Wonderful/Divulgaçãao

Wonderful trabalha com duas variedades de limões totalmente sem sementes

Kahn acrescenta: “Mas muito do que o marketing faz agora é contar uma história que atrai o público”. Até agora, os produtos de nenhum concorrente são completamente sem sementes, mesmo que sejam comercializados dessa forma.

As licenças exclusivas da Wonderful têm 12 anos de vantagem sobre seus concorrentes, e o desenvolvimento é um processo de pelo menos uma década. Leva três anos até que as árvores dêem frutos e cinco anos até que as árvores estejam maduras.

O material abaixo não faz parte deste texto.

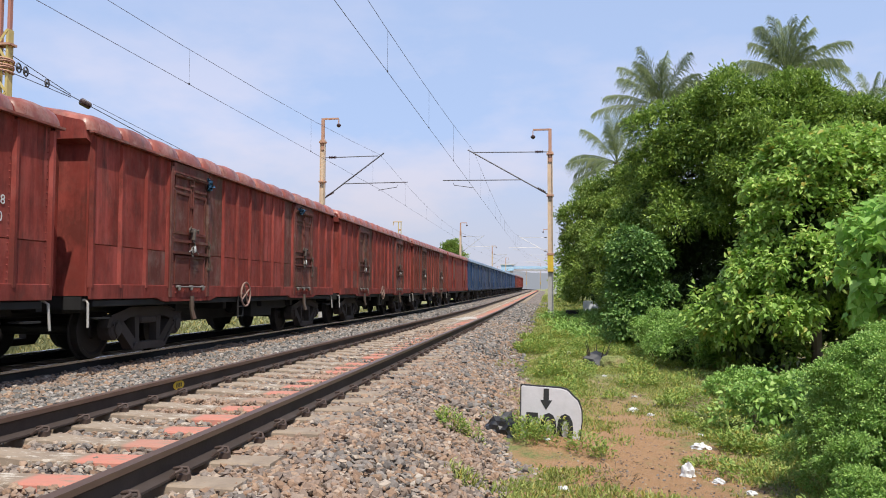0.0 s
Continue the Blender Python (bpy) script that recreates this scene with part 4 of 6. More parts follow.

Os limões sem sementes da Wonderful, que amadureceram a tempo para a estreia em 2020, venderam 91.000 caixas naquele primeiro ano.

São os compradores que decidirão se não ter de enfiar o dedo em seu coquetel para recuperar uma semente de limão desonesta vale um preço mais alto pela fruta. A pesquisa interna da empresa aponta para uma forte base de clientes entre famílias jovens, preocupadas com a saúde e, sem surpresa, com renda mais alta. Atualmente, a distribuição da fruta é mais forte na Califórnia, no meio-oeste e no Texas.

O objetivo da Wonderful, de controlar 25% do mercado de limão dos EUA, exigiria o cultivo de pelo menos 6.000 hectares na Califórnia e no México. Caso esse sonho sem sementes se torne realidade, outras safras que a Wonderful vende atualmente serão menos priorizadas.

Os limões sem sementes já estão plantados em 3.000 hectares – 1.700 hectares nas fazendas dos Resnicks, no Vale Central da Califórnia e outros 1.300 hectares no México e em outras áreas. A Wonderful espera que a produção cresça cerca de 280% nos próximos cinco anos. De volta ao limoeiro, galhos roçando seus braços, Laffite diz: “Estamos na etapa três de sete etapas”. Ele acrescenta ainda: “Este é o momento em que temos volume para experimentar. É aqui que a mágica realmente começa.”